Shawn Rowell, 56, has had two experiences with homelessness. The first came as a young man, when he was experiencing alcoholism. He’s been sober for more than 30 years, but still found himself in the situation so many do, when one misfortune spun him back into crisis.

Last summer, Rowell was riding his bike in Concord, on the way to a friend’s house where he was planning to stay for a while. Someone jumped out from the shadows and knocked him from his bike, beat him and stole everything they could take from him — his wallet, his banking information, his identification and his bike.

“I had a support network, but my phone was stolen from me, and I was unable to reach out. I was in a predicament,” Rowell said.

Despite the fact that Rowell held firm to his sobriety, he still fell into homelessness. He knew, though, he had many contacts in Laconia, so he made his way here and, after six weeks of living unhoused, he was able to start to rebuild again.

“I was able to piece my life back together, through my faith and people who really love and care for me,” Rowell said. He’s currently living in a sober home in Laconia, where he has gone through recovery coach training and helps other people to wrest back control over their lives.

He said the recent experience with homelessness gave him a fresh perspective.

“It’s a trauma within itself, becoming homeless, dealing with the basic needs of everyday living: hygiene, toiletries, all that stuff. People don’t realize the burden that takes,” he said. “The basic need for survival came first. Where am I going to eat, where am I going to sleep tonight? Those basic survival needs come first and foremost.”

That’s the power of transitional housing, he said. It allows people to take certain basics for granted, and instead think about their longer-term needs and desires.

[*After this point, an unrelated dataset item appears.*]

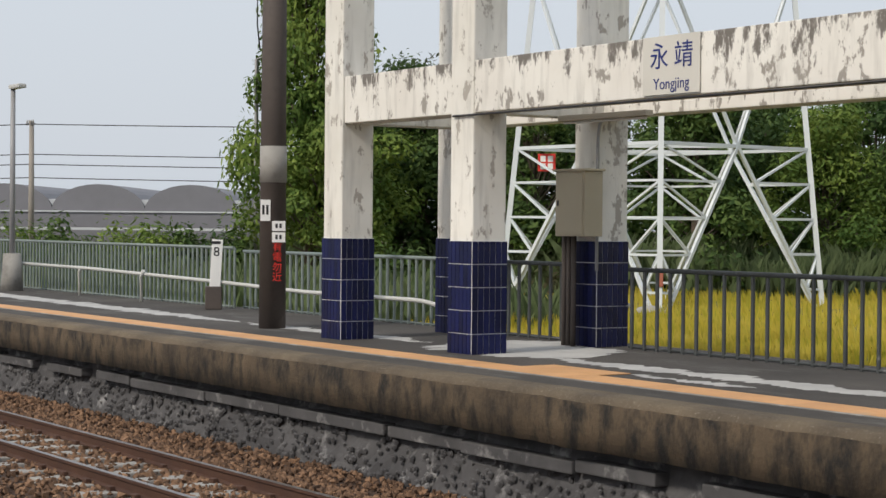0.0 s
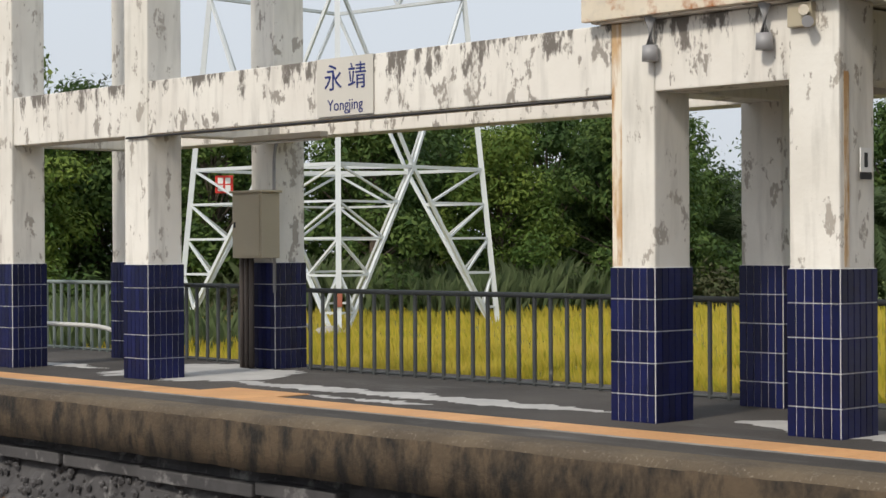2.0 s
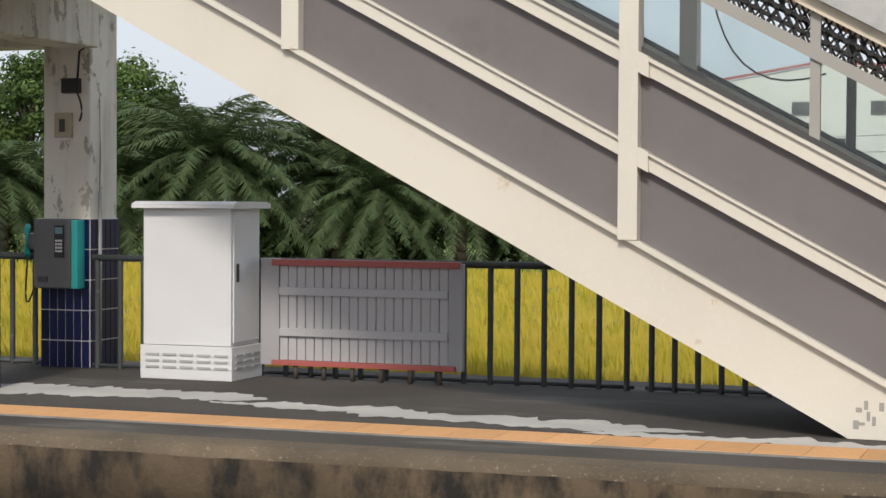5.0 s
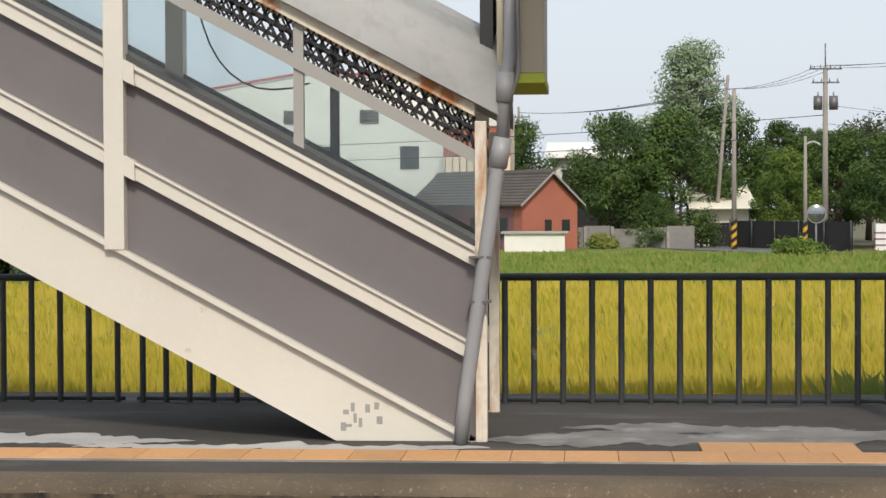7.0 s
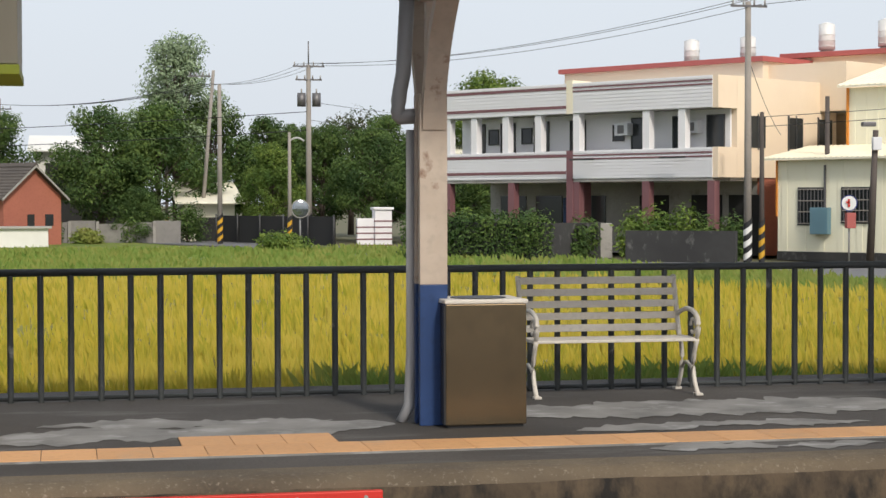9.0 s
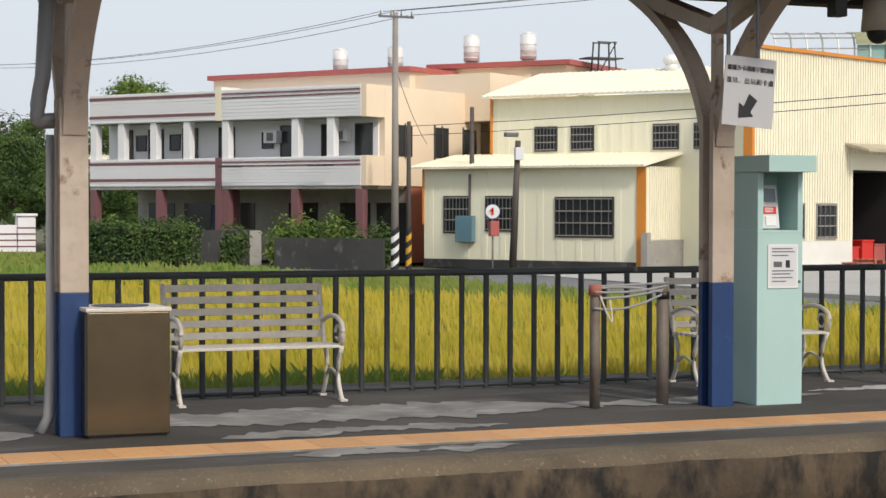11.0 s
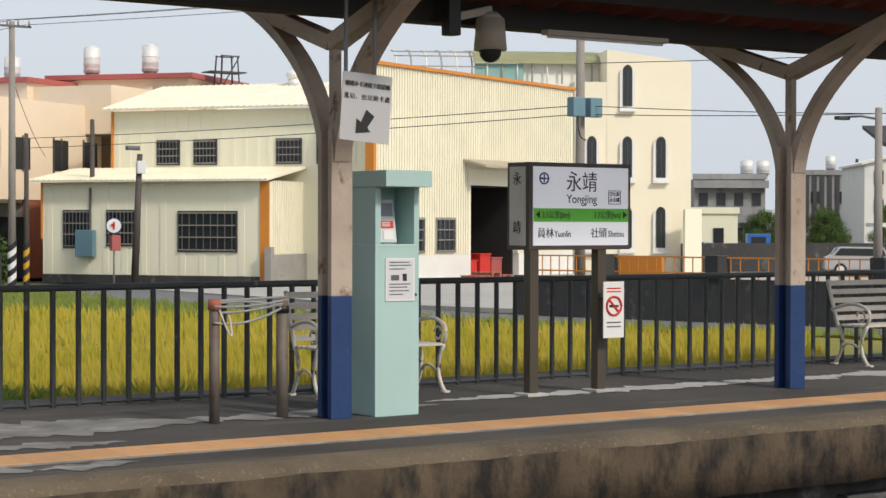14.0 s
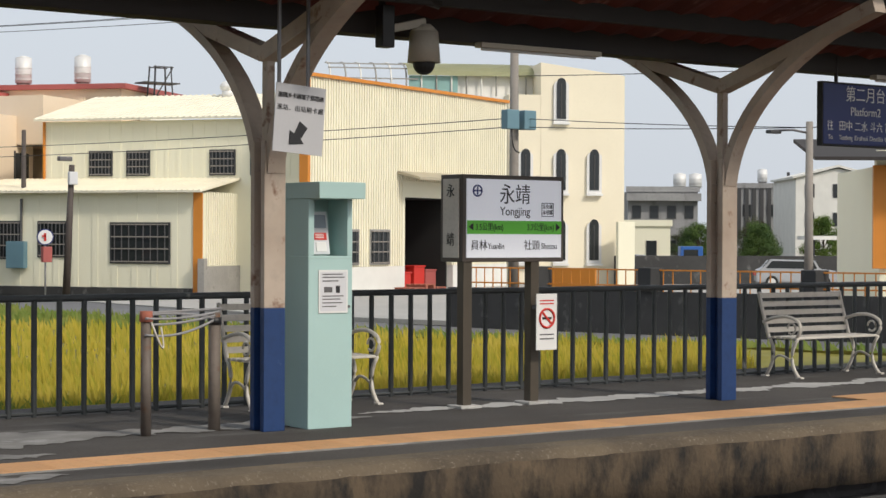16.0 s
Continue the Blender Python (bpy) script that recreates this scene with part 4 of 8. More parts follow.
for side, (y0, y1) in (("near", (YN, YN + 0.09)), ("far", (YF - 0.09, YF))):
    part("stringer", band(0.717, 1.21, y0, y1, XT, -0.745), M["white_steel"], stair, "white steel stringer")
    o = -1 if side == "near" else 1
    ya, yb = (y0 - 0.035, y1) if side == "near" else (y0, y1 + 0.035)
    part("stringer_flange", band(1.211, 1.254, ya - 0.02 * (o < 0), yb + 0.02 * (o > 0), XT, -0.79), M["white_steel"], stair)
    part("panel", band(1.255, 1.771, y0 + 0.03, y0 + 0.05), M["stair_panel"], stair, "mauve grey sheet panel")
    part("mid_rail", band(1.772, 1.878, ya, yb), M["white_steel"], stair)
    part("rail_flange", band(1.879, 1.897, ya - 0.025 * (o < 0), yb + 0.025 * (o > 0)), M["white_steel"], stair)
    part("panel", band(1.898, 2.421, y0 + 0.03, y0 + 0.05), M["stair_panel"], stair, "mauve grey sheet panel")
    part("sill_rail", band(2.422, 2.525, ya, yb), M["white_steel"], stair)
    part("rail_flange", band(2.526, 2.555, ya - 0.025 * (o < 0), yb + 0.025 * (o > 0)), M["white_steel"], stair)
    part("window_sill", band(2.556, 2.6, y0 + 0.02, y0 + 0.07), M["dark_frame"], stair)
    pane = part("pane", band(2.601, 3.119, y0 + 0.04, y0 + 0.046), M["clear_panel"], stair, "clear dusty plastic pane")
    pane.visible_shadow = False
    part("transom", band(3.12, 3.214, y0, y1), M["grey_frame"], stair)
    part("eave_beam", band(3.44, 3.525, y0 - 0.03, y1 + 0.02), M["rusty_white"], stair, "rusty cream eave beam")
    for xp, w in ((-5.785, 0.07), (-3.215, 0.07), (-8.36, 0.07)):
        part("post", box(xp - w, xp + w, ya - 0.03 * (o < 0), yb + 0.03 * (o > 0), line(1.256, xp + w), line(3.44, xp), 0.006), M["white_steel"], stair)
        for c0, c1 in ((1.772, 1.898), (2.422, 2.556)):
            part("rail_sleeve", band(c0 - 0.006, c1 + 0.004, ya - 0.038 * (o < 0), yb + 0.038 * (o > 0), xp + w + 0.001, xp + w + 0.075), M["white_steel"], stair)
    # far mullions get the dark frame colour: their backlit shade is painted in
    for xp in (-1.95, -4.5, -7.1):
        part("mullion", box(xp - 0.035, xp + 0.035, y0 + 0.02, y1 - 0.02, line(2.56, xp), line(3.44, xp)), M["grey_frame"] if o < 0 else M["dark_frame"], stair)
    part("end_post", box(-0.744, -0.665, y0 - 0.02, y1, 0.0, line(3.43, -0.7), 0.006), M["end_post"], stair, "end post streaked with rust")
    bm = bmesh.new()
    step_w = 0.078
    for k in range(int(7.9 / step_w)):
        xa = XT + k * step_w
        for sx in (1, -1):
            xb2 = min(xa + 0.13, XB)
            z0, z1 = (3.216, 3.44) if sx > 0 else (3.44, 3.216)
            bm = bar((xa, (y0 + y1) / 2, line(z0, xa)), (xb2, (y0 + y1) / 2, line(z1, xb2)), 0.008, 0.016, bm)
    for c in (3.27, 3.36):
        bm = bar((XT, (y0 + y1) / 2 + 0.012, line(c, XT)), (XB, (y0 + y1) / 2 + 0.012, line(c, XB)), 0.012, 0.022, bm)
    part("wire_mesh", bm, M["mesh_wire"], stair, "black diamond wire mesh")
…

“It’s just that hand-up, everything would be in one place. … It’s a stepping stone to a better solution, a more permanent solution,” and the current two proposals in development are only the first of many such stepping stones needed, Rowell said. “More low-income housing, being able to direct them into jobs, job training, mental health counseling, substance abuse counseling, all those hands-up are hugely lacking in the community right now.

“Some people are working really hard, compassionately and empathetically, to change that,” Rowell added. “It really goes to my heart. I can’t keep what I have unless I share it. By sharing my message of hope with others, it gives them hope.”